Был ли поэтический театр Галича понят его современниками? Если судить по словам самого поэта – далеко не всегда. «Помните балладу о бывшем ЗК, который оказывается в одной больничной палате со своим бывшим вертухаем? – вспоминает российско-американский музыковед Владимир Фрумкин. – И один из ее самых трагических мотивов – то, как эту историю воспринимают слушатели: они обращают внимание лишь на то, что сын арестанта ухаживает за вертухаевой дочкой!» («… Песенка в точку,/ Не забыть бы стишок, / Как он вот эту вот дочку/ Волокет на снежок!»)
Взаимоотношения между «я» и «мы» у Галича – предмет особого разговора. Если поэтические девизы Окуджавы – это «Давайте восклицать» и «Возьмемся за руки, друзья», то у Галича это, скорее, «До чего ж мы гордимся, сволочи» и «А нам и честь, и чох, и черт/ – Неведомые области». «Тут дело не в элитарности, – считает Алла Гербер, – он ведь и над собой издевался. Его можно сравнить с Пушкиным, говорившим о светской черни. Он просто был реалистом, жестким реалистом – в отличие от Булата».
Речь в данном случае идет, однако, не только о реализме, но и о духовных корнях. «Его предшественником была вся русская литературная традиция, – убеждена Алла Гербер. – А его родиной – русский язык. Как ни для кого другого. Поэтому ему и была так тяжела эмиграция».

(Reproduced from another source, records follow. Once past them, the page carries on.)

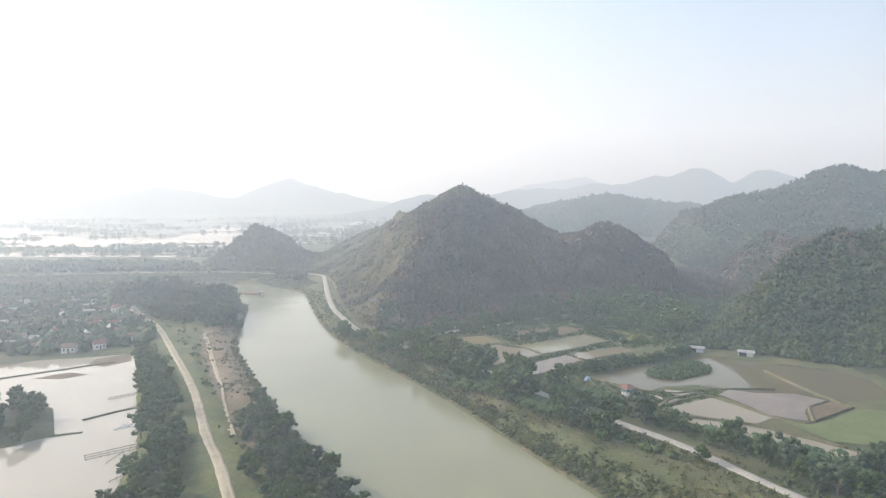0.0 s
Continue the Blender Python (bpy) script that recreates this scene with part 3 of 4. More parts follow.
def tree_model(seed, high, wide, leaf_mat, open_crown=0.0):
    """A tree: tapered trunk with limbs, and a crown of uneven lobes with leaf sprays and gaps."""
    rng = np.random.default_rng(seed)
    base = new("tree")
    bm = bmesh.new()
    lobes = []
    fork = high * 0.2

    def limb(a, b, r0, r1):
        a, b = Vector(a), Vector(b)
        turn = (b - a).to_track_quat("Z", "Y").to_matrix()
        rings = []
        for p, r in ((a, r0), ((a + b) / 2 + Vector((0.12 * r0, -0.1 * r0, 0)), (r0 + r1) / 2), (b, r1)):
            rings.append([bm.verts.new(p + turn @ Vector((math.cos(k * 1.0472) * r, math.sin(k * 1.0472) * r, 0))) for k in range(6)])
        for lo, hi in zip(rings[:-1], rings[1:]):
            for k in range(6):
                bm.faces.new((lo[k], lo[(k + 1) % 6], hi[(k + 1) % 6], hi[k]))

    limb((0, 0, -0.4), (0.15 * wide * 0.2, 0, fork), high * 0.035, high * 0.024)
    n = 10
    for k in range(n):
        a = k * 2.4 + rng.random()
        r = wide * 0.5 * (0.25 + 0.55 * rng.random())
        z = high * (0.2 + 0.62 * rng.random()) if k else high * 0.82
        p = (r * math.cos(a), r * math.sin(a), z)
        lobes.append(p)
        limb((0.03 * wide, 0, fork * (0.8 + 0.2 * rng.random())), p, high * 0.015, high * 0.004)
    part("trunk", bm, M_BARK, base)
    lobes = np.array(lobes)
    pos, size = [], []
    for p in lobes:
        for _ in range(5):
            d = rng.normal(size=3)
            d /= np.linalg.norm(d)
            pos.append(p + d * wide * 0.17 * (0.6 + 0.7 * rng.random()))
            size.append(wide * (0.075 + 0.07 * rng.random() ** 1.3) * (1 - open_crown))
    v, f = clumps(rng, np.array(pos), np.array(size), 0.85, 0.3, 11, 0.3)
    crown = quick_mesh("crown", v, f, leaf_mat, True)
    crown.parent = base
    return base


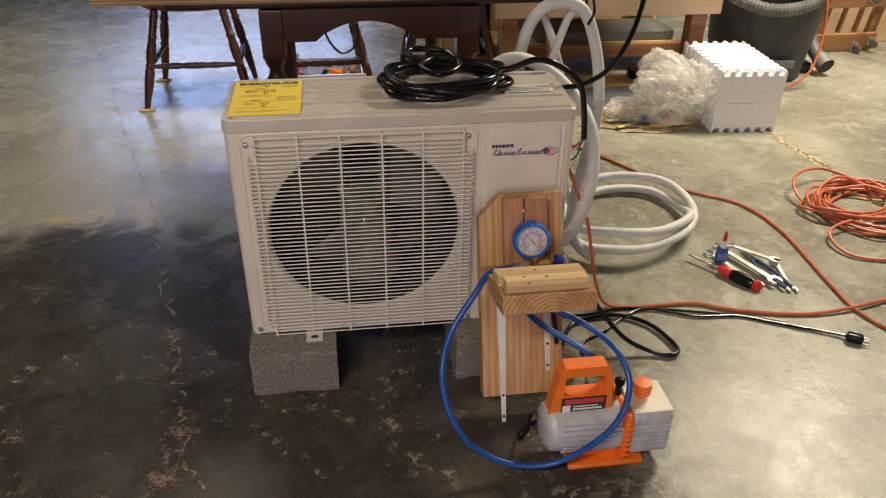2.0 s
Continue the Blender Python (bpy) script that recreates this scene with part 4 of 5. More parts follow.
hd2 = bpy.data.meshes.new_from_object(hd.evaluated_get(bpy.context.evaluated_depsgraph_get()))
hd.modifiers.clear()
hd.data = hd2
bpy.data.objects.remove(cut)
pl = part("name_plate", box(-0.025, 0.078, -0.0192, -0.0178, 0.140, 0.184), INK, hd, "dark plate with red and white print")
part("plate_stripe", box(-0.018, 0.072, -0.0198, -0.0190, 0.166, 0.180), REDINK, pl)
part("plate_bar", box(0.002, 0.07, -0.0199, -0.0190, 0.148, 0.153), WHITEINK, pl)
part("plate_bar", box(0.002, 0.06, -0.0199, -0.0190, 0.157, 0.160), WHITEINK, pl)
part("plate_mark", box(-0.022, -0.004, -0.0199, -0.0190, 0.143, 0.163), WHITEINK, pl)
for x in (-0.028, 0.086):
    part("handle_bolt", lathe([(0.0045, 0), (0.0045, 0.002)], 10, m=pose(x, -0.018, 0.138, 90)), INK, hd)
part("inlet_port", lathe([(0.008, 0), (0.008, 0.03), (0.012, 0.032), (0.012, 0.042), (0.006, 0.046)], 14, m=pose(0.122, 0.02, 0.148)), BLACKRUB, pump, smooth=True)
part("power_lead", tube(spline([(-0.05, 0.02, 0.09), (-0.075, 0.03, 0.10), (-0.085, 0.02, 0.06), (-0.10, 0.03, 0.02), (-0.06, 0.09, 0.006), (0.14, 0.15, 0.006)], 8), 0.0042, 8), BLACKRUB, pump, smooth=True)

# ---------------------------------------------------------------- hand tools on the floor


def spanner(at, rz, L, label, r=0.011):
    o = thing("spanner", label, "spanner", m=pose(*at, 0, 0, rz))
    part("shank", box(r, L - r * 0.8, -r * 0.5, r * 0.5, 0.0, 0.006, 0.002), STEEL, o)
    b = bmesh.new()
    outl = []
    for k in range(25):
        a = radians(40 + 280 * k / 24)
        outl.append((L + r * 1.15 * math.cos(a), r * 1.15 * math.sin(a)))
    inn = [(L + r * 0.95, -r * 0.55), (L - 0.001, -r * 0.55), (L - r * 0.3, 0), (L - 0.001, r * 0.55), (L + r * 0.95, r * 0.55)]
    pts = outl + inn
    va = [b.verts.new((x, y, 0.0)) for x, y in pts]
    vb = [b.verts.new((x, y, 0.0075)) for x, y in pts]
    b.faces.new(vb)
    b.faces.new(va[::-1])
    for i in range(len(pts)):
        b.faces.new((va[i], va[(i + 1) % len(pts)], vb[(i + 1) % len(pts)], vb[i]))
    part("jaw", b, STEEL, o)
    ring = [(r * 0.85 * math.cos(2 * math.pi * k / 20), r * 0.85 * math.sin(2 * math.pi * k / 20), 0.0045) for k in range(20)]
    part("ring_end", tube(ring, 0.0038, 8, closed=True), STEEL, o, smooth=True)
    return o


spanner((1.46, 0.42, 0.004), -72, 0.21, "bright steel combination spanner lying among tools", 0.018)
spanner((1.50, 0.445, 0.012), -69, 0.235, "bright steel combination spanner lying among tools", 0.021)
spanner((1.655, 0.345, 0.002), -101, 0.165, "small steel combination spanner lying among tools", 0.015)
spanner((1.535, 0.435, 0.020), -46, 0.15, "bright steel combination spanner lying among tools", 0.016)
sd = thing("screwdriver", "screwdriver with a red and black handle", "screwdriver", m=pose(1.375, 0.40, 0.02, 0, 2, -54) @ Matrix.Diagonal((1.12, 1.35, 1.35, 1)))
part("blade", rod((0, 0, 0), (0.11, 0, 0), 0.003, 10), STEEL, sd, smooth=True)
part("handle", lathe([(0.006, 0), (0.011, 0.008), (0.0145, 0.03), (0.012, 0.04)], 18, m=pose(0.095, 0, 0, 0, 90, 0)), REDP, sd, "red handle collar", smooth=True)
part("grip", lathe([(0.012, 0), (0.0155, 0.015), (0.0155, 0.06), (0.013, 0.07)], 18, m=pose(0.135, 0, 0, 0, 90, 0)), BLACKRUB, sd, smooth=True)
part("end_cap", lathe([(0.013, 0), (0.0145, 0.012), (0.008, 0.022), (0.001, 0.023)], 18, m=pose(0.205, 0, 0, 0, 90, 0)), REDP, sd, smooth=True)
gl = thing("glue_bottle", "small blue bottle with a white neck and red tip", "bottle", (1.473, 0.371, 0))
part("bottle_body", box(-0.018, 0.018, -0.012, 0.012, 0.0, 0.062, 0.008, 3), BLUEP, gl, smooth=True)
part("bottle_label", box(-0.0165, 0.0165, -0.0128, 0.0128, 0.012, 0.042, 0.003), plain("pale_blue_label", (0.18, 0.28, 0.5), 0.5), gl)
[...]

«Он всеми корнями уходил в советскую действительность, – констатирует Александр Янов, – он был лучшим ее бытописателем. Но в то же время – и романтиком. Он верил в чудо – и мечтал, что именно за это его помянут после смерти (Ну, не тризною, /Так хоть чем-то, /Хоть всухую, Но помяните./… И за то, что я верил в чудо…)».

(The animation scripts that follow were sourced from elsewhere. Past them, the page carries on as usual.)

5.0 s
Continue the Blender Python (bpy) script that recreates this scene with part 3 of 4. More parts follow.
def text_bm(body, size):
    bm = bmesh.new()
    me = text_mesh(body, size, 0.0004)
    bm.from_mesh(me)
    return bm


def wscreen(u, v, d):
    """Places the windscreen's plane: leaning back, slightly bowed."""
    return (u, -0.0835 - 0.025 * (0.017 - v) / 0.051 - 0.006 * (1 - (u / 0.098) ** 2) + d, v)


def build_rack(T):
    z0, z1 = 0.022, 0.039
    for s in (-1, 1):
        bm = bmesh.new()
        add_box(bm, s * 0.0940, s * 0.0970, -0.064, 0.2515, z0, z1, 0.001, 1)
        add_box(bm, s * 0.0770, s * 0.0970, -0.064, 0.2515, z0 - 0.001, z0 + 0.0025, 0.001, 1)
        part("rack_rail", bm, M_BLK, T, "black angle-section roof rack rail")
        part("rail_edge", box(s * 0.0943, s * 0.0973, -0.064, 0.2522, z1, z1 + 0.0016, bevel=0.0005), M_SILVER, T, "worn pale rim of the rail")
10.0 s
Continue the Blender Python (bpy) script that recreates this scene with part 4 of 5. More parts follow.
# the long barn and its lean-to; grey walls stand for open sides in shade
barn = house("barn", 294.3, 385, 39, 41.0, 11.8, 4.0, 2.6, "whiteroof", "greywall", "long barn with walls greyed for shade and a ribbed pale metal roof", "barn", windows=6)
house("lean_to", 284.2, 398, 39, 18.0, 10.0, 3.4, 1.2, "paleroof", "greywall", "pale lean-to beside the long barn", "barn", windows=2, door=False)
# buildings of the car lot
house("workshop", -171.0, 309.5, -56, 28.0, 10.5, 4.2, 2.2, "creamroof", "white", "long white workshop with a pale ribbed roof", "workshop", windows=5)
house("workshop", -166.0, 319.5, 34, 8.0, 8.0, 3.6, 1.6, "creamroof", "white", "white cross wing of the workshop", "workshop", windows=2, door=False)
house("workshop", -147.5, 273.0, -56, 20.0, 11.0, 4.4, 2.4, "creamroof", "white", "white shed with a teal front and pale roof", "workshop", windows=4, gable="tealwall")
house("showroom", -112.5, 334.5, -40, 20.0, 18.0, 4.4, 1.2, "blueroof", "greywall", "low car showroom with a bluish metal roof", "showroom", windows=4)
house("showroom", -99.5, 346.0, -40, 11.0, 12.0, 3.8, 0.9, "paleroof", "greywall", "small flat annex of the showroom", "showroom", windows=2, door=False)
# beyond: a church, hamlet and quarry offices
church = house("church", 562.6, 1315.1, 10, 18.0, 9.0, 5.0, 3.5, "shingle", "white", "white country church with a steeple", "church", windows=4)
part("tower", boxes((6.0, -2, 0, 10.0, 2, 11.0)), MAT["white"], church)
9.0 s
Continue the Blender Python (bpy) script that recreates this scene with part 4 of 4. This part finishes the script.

Сбылись ли эти надежды? «Едва ли, – считает Алексей Васич. – Высоцкий и Окуджава сегодня – не то, что более популярны, чем Галич, а, я бы сказал, более «пиаримы». Отмечается день рождения Высоцкого, а праздник 9 мая плавно переходит в празднества, посвященные Окуджаве. А Галич забыт: во всяком случае – прессой. Почему? Потому, что первые два, так сказать, благородные барды – они ведь все больше говорят о благородстве… А Галич бьет по совести. Разве «Разобрали венки на веники…» – это только о Пастернаке? Нет, это – о преданном человеке. Галич до сих пор актуален – как диссидент. И до сих пор неприятен властям, потому что эти песни – в том числе и про них».
Чем русская культура обязана Галичу, ясно и сегодня, убежден Алексей Зайцев. «Он дал всему адекватное название: проделал ту черновую работу, без которой она не смогла бы существовать дальше – как (говоря словами Адорно) поэзия после Освенцима. Ведь сущность поэзии – это снятие словесных покровов. Это – как сказано у Галича – «разговор у той черты, / Где только нет и да». А что касается массовой известности, то и здесь все не так просто. Не забудем: культура начинается с ошибки. Самые забытые поэты – это те, кого изучают в школе».